§ WORK TO DO: The lines to print start at the one containing "Continue the Blender" and end at the one containing "0.09)), FENCE, fence)"; print them exactly, ends included, and only them.

**** DATASET EXTRACT ****

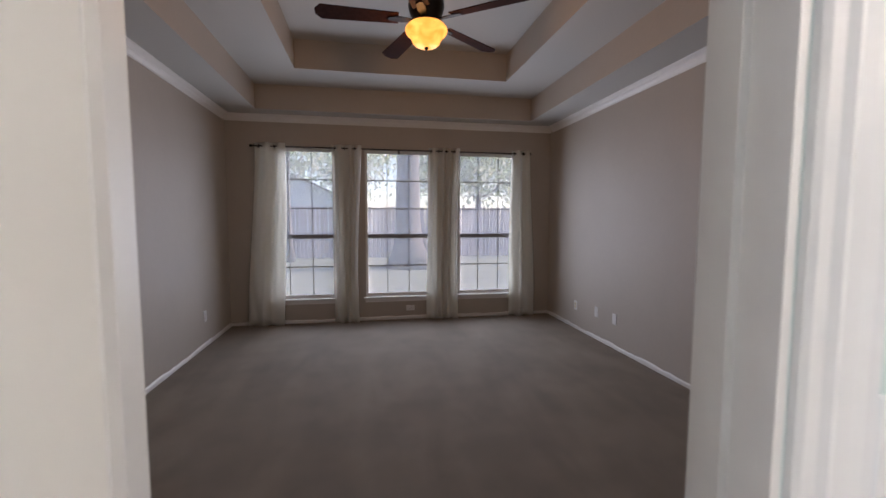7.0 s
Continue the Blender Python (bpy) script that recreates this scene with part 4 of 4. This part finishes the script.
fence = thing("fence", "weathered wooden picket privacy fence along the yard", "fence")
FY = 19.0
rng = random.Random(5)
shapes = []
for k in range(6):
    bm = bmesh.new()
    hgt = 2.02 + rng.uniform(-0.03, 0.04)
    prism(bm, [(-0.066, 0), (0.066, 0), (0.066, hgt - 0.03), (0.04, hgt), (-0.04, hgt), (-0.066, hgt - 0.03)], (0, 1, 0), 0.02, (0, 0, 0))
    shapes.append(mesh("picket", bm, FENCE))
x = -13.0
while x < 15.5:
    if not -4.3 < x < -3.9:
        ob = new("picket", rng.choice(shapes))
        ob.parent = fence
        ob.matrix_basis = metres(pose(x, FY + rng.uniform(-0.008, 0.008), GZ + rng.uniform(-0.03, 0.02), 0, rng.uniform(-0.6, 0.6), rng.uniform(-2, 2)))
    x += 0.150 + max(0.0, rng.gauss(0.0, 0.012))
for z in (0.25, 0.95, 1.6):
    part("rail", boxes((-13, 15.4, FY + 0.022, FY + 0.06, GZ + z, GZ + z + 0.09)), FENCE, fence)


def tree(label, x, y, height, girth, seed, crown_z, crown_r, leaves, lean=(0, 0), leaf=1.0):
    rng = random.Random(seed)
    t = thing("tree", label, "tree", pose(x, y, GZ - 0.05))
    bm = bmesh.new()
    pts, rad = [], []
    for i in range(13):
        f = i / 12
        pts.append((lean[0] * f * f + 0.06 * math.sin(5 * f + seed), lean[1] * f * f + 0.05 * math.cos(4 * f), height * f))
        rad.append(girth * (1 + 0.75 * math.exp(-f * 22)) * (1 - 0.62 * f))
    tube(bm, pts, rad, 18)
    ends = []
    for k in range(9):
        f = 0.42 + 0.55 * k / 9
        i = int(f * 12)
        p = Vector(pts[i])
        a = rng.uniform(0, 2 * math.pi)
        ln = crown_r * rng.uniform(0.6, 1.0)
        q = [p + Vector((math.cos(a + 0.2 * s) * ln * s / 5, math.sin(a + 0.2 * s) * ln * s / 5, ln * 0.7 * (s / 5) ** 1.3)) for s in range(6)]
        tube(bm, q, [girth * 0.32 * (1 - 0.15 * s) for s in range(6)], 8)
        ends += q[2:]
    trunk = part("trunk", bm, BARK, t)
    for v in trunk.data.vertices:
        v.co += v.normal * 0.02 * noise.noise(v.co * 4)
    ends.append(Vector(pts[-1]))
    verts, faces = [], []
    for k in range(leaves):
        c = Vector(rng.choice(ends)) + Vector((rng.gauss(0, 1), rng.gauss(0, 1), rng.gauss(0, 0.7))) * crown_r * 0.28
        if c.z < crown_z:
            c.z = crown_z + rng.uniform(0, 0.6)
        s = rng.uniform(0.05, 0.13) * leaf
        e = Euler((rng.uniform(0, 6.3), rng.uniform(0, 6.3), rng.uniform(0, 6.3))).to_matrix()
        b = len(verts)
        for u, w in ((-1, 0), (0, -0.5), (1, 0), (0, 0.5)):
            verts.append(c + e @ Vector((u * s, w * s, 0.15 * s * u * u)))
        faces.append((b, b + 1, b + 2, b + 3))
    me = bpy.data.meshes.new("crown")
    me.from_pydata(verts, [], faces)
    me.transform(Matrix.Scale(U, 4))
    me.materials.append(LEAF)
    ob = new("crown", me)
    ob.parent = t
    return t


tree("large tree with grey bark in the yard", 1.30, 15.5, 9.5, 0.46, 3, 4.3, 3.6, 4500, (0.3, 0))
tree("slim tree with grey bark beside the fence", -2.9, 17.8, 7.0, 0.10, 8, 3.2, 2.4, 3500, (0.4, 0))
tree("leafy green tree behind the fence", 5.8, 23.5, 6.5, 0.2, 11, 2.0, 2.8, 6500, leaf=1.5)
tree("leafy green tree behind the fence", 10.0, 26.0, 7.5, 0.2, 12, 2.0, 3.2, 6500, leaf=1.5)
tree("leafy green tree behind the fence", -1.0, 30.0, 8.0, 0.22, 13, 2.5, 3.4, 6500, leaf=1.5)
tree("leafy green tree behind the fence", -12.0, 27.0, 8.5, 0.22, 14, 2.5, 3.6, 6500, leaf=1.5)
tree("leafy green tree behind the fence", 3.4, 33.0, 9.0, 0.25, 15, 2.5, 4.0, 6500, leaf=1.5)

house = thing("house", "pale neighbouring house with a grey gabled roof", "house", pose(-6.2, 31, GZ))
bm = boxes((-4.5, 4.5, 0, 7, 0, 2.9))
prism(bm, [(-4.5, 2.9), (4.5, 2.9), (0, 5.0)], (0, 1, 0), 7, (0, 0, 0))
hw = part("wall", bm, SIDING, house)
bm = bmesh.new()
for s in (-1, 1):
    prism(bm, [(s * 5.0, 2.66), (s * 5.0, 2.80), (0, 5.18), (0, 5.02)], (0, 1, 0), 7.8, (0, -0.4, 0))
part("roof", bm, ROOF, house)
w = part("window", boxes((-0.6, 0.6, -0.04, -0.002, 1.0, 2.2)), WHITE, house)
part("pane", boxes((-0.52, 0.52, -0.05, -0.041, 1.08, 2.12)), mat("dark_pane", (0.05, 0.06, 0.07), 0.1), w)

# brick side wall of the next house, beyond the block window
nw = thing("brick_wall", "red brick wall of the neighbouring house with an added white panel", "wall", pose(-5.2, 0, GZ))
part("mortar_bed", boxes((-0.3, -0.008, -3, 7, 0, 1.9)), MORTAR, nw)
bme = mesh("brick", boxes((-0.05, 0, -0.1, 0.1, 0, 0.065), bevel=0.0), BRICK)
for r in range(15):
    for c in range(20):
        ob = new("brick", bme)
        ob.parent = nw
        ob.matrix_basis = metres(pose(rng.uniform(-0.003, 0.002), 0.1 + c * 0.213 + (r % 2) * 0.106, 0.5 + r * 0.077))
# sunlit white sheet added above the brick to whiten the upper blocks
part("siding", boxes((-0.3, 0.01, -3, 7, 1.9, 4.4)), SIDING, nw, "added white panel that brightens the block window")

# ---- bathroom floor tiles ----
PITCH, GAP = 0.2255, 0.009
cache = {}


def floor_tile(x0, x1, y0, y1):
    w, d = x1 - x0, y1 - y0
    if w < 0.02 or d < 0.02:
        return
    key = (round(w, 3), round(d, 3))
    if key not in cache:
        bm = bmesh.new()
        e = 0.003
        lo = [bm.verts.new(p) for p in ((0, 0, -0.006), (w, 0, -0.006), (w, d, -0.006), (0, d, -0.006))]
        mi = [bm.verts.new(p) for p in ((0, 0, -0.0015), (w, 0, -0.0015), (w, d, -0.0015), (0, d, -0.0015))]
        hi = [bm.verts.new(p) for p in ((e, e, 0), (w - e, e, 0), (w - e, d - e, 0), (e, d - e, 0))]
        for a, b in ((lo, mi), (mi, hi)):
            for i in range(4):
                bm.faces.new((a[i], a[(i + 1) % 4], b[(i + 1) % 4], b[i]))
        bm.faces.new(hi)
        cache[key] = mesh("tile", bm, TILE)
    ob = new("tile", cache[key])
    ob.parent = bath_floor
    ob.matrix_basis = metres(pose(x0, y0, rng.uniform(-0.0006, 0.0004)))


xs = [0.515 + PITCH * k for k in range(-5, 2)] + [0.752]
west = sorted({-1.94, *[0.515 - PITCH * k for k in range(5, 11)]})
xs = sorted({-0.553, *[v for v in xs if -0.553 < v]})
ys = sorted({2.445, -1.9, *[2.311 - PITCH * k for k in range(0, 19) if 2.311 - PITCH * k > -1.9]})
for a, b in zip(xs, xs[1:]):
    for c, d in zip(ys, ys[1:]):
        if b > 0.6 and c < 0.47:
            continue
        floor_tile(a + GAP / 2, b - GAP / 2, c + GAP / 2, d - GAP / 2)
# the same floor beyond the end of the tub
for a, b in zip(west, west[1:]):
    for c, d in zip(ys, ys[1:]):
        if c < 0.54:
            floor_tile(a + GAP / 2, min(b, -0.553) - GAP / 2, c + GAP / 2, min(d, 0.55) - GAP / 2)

****

§ TASK ANSWER:
Continue the Blender Python (bpy) script that recreates this scene with part 4 of 4. This part finishes the script.
fence = thing("fence", "weathered wooden picket privacy fence along the yard", "fence")
FY = 19.0
rng = random.Random(5)
shapes = []
for k in range(6):
    bm = bmesh.new()
    hgt = 2.02 + rng.uniform(-0.03, 0.04)
    prism(bm, [(-0.066, 0), (0.066, 0), (0.066, hgt - 0.03), (0.04, hgt), (-0.04, hgt), (-0.066, hgt - 0.03)], (0, 1, 0), 0.02, (0, 0, 0))
    shapes.append(mesh("picket", bm, FENCE))
x = -13.0
while x < 15.5:
    if not -4.3 < x < -3.9:
        ob = new("picket", rng.choice(shapes))
        ob.parent = fence
        ob.matrix_basis = metres(pose(x, FY + rng.uniform(-0.008, 0.008), GZ + rng.uniform(-0.03, 0.02), 0, rng.uniform(-0.6, 0.6), rng.uniform(-2, 2)))
    x += 0.150 + max(0.0, rng.gauss(0.0, 0.012))
for z in (0.25, 0.95, 1.6):
    part("rail", boxes((-13, 15.4, FY + 0.022, FY + 0.06, GZ + z, GZ + z + 0.09)), FENCE, fence)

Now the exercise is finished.